HBASE-3759: Eliminate use of ThreadLocals for CoprocessorEnvironment bypass() and complete()
Review Request #588 - Created April 13, 2011 and submitted
Profiling the HRegionServer process with a RegionObserver coprocessor loaded shows a fair amount of runnable thread CPU time spent getting the bypass and complete flag ThreadLocal values by RegionCoprocessorHost. See the HBASE-3759 JIRA for some attached graphs. With the caveat that this is runnable CPU time and not threads in all states, this still seems like a significant processing bottleneck on a hot call path. The workload profiled was a put-based bulk load, so for each multi-put request, RegionCoprocessorHost.prePut() could be called many times. Instead of using ThreadLocal variable for bypass/complete, which will incur contention on the underlying map of values, I think we can eliminate the bottleneck by using locally scoped variables for each preXXX/putXXX method called in the RegionCoprocessorHost, MasterCoprocessorHost and WALCoprocessorHost classes. The attached patch refactors the current RegionObserver, MasterObserver and WALObserver APIs to provide a locally scoped ObserverContext object for storing and checking the bypass and complete values. Summary of changes: * adds a new ObserverContext<T extends CoprocessorEnvironment> class, containing references for bypass, complete and the environment instance * in each pre/post method in RegionObserver, the RegionCoprocessorEnvironment parameter is replaced by ObserverContext<RegionCoprocessorEnvironment> * in each pre/post method in MasterObserver, the MasterCoprocessorEnvironment parameter is replaced by ObserverContext<MasterCoprocessorEnvironment> * in each pre/post method in WALObserver, the WALCoprocessorEnvironment parameter is replace by ObserverContext<WALCoprocesorEnvironment> This is obviously a large bulk change to the existing API. I could avoid the API change with hacky modification underneath the *CoprocessorEnvironment interfaces. But since we do not yet have a public release with coprocessors, I would prefer to take the time to make the initial API the best we can before we push it out. Please let me know your thoughts on this approach.

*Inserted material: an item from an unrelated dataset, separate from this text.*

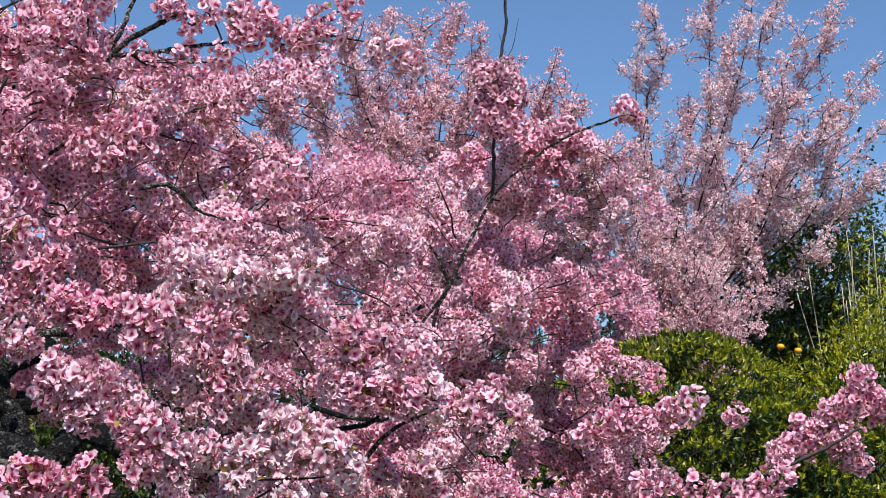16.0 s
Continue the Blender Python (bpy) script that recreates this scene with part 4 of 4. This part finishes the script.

Posted (April 14, 2011, 3:12 a.m.)
First, please let me know if i am thinking in the right direction: In the threadlocal version, we are setting it to false because this variable is shared by the registered CPs in all their pre/postXXX hooks, and it was used to decide whether to continue with the CP chain or return from the currently executing CP. So, to reuse this variable, it was set to false again. If that is the case, in this version, we are having a separate instance of ObserverContext for one hook, and i don't see that we need to reset these variables. The same goes with the "current" variable. Am i getting it right? (I want to come up with a CP observer for 3607, therefore want to grok it a bit, hope you don't mind) Thanks.